Matthews, Donald G. “The Southern Rite of Human Sacrifice: Lynching in the American South.” Mississippi Quarterly 61.1/2 (2008): 27-70. EBSCO Host. Web. 25 Mar. 2012.
McPherson, Jame Alan. Hue and Cry. 1968. New York: Ecco, 2001. Print.
—. “Pursuit of the Pneuma.” Dædalus 140.1 (Winter 2011): 183-88. Electronic Collections Online. Web. 25 Mar. 2012.
Reid, Calvin. “James Alan McPherson: A Theatre of Memory.” Publisher’s Weekly 244.51 (1997): 36-37. Professional Development Collection. Web. 22 Mar. 2012.
[Cover image: Robert Frank’s “The Funeral” // Image via Jonah Folbe]

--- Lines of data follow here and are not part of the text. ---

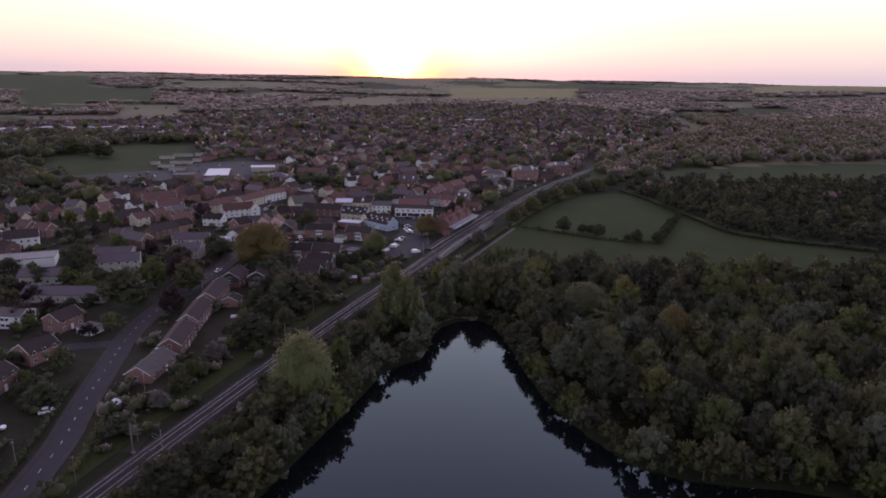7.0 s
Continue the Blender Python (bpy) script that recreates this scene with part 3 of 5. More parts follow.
GARDEN_TREES = [("dark", -121.2, 348, 16.8, 10.3), ("lime", -121.2, 375.6, 13.2, 7.2), ("olive", -103.2, 368.4, 14.4, 7.7), ("copper", -100.8, 345.6, 10.8, 6), ("dark", -63, 316.8, 10.8, 7.9), ("dark", -57.6, 358.8, 14.4, 11.4), ("blossom", -70.3, 302.4, 6.6, 4.6), ("lime", -73.2, 289.2, 6, 4.1),
                ("blossom", -75.6, 271.2, 5.4, 3.8), ("dark", -80.4, 256.8, 5.4, 4.8), ("dark", -171.6, 340.8, 15.6, 9.6), ("dark", -162, 391.2, 14.4, 8.6), ("lime", -151.2, 279.6, 8.4, 6.7), ("dark", -204, 312, 13.2, 11.5), ("dark", -122.4, 175.2, 10.8, 9.6), ("dark", -110.4, 176.4, 10.8, 7.2),
                ("olive", -105.6, 201.6, 9.6, 7.7), ("olive", -96, 223.2, 9.6, 7.2)]
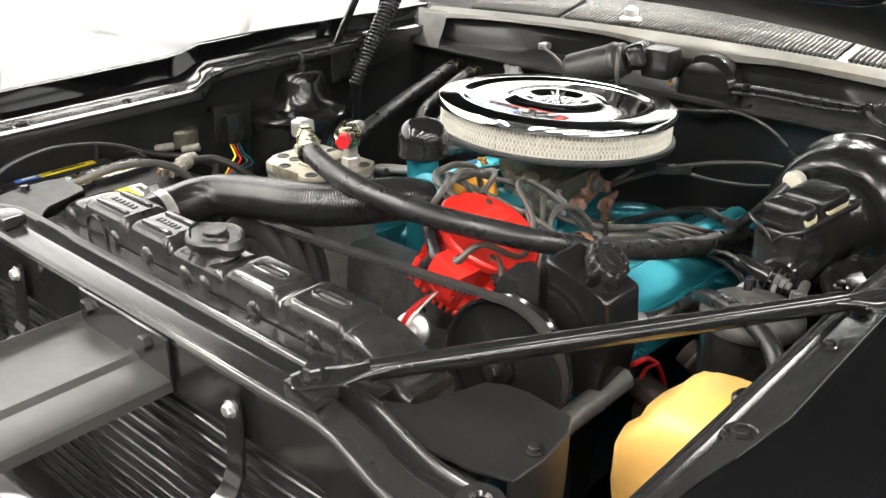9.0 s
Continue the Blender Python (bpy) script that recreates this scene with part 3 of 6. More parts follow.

[1] I use the term “abject blackness” here as a way of exploiting the dual meaning of “abject”—both low and degrading and of the purest kind. In the two cases described here, as well as a third case I discuss in the next paragraph, Thomas fails to identify with members of his own community who engage in “abject” behaviors of which he cannot approve (i.e., stealing and talking back). Yet when confronted with such behavior, Thomas instinctively realizes that these acts emanate from a deeply-rooted aspect of the shared black experience in pre-Civil Rights America: namely, misery. “Abject blackness” simultaneously repulses and resonates with young Thomas, and this tension is the primary reason he falls mute in its presence. (SEE Julia Kristeva’s Powers of Horror: An Essay on Abjection for a more thorough discussion of how the abject functions in literature and society.)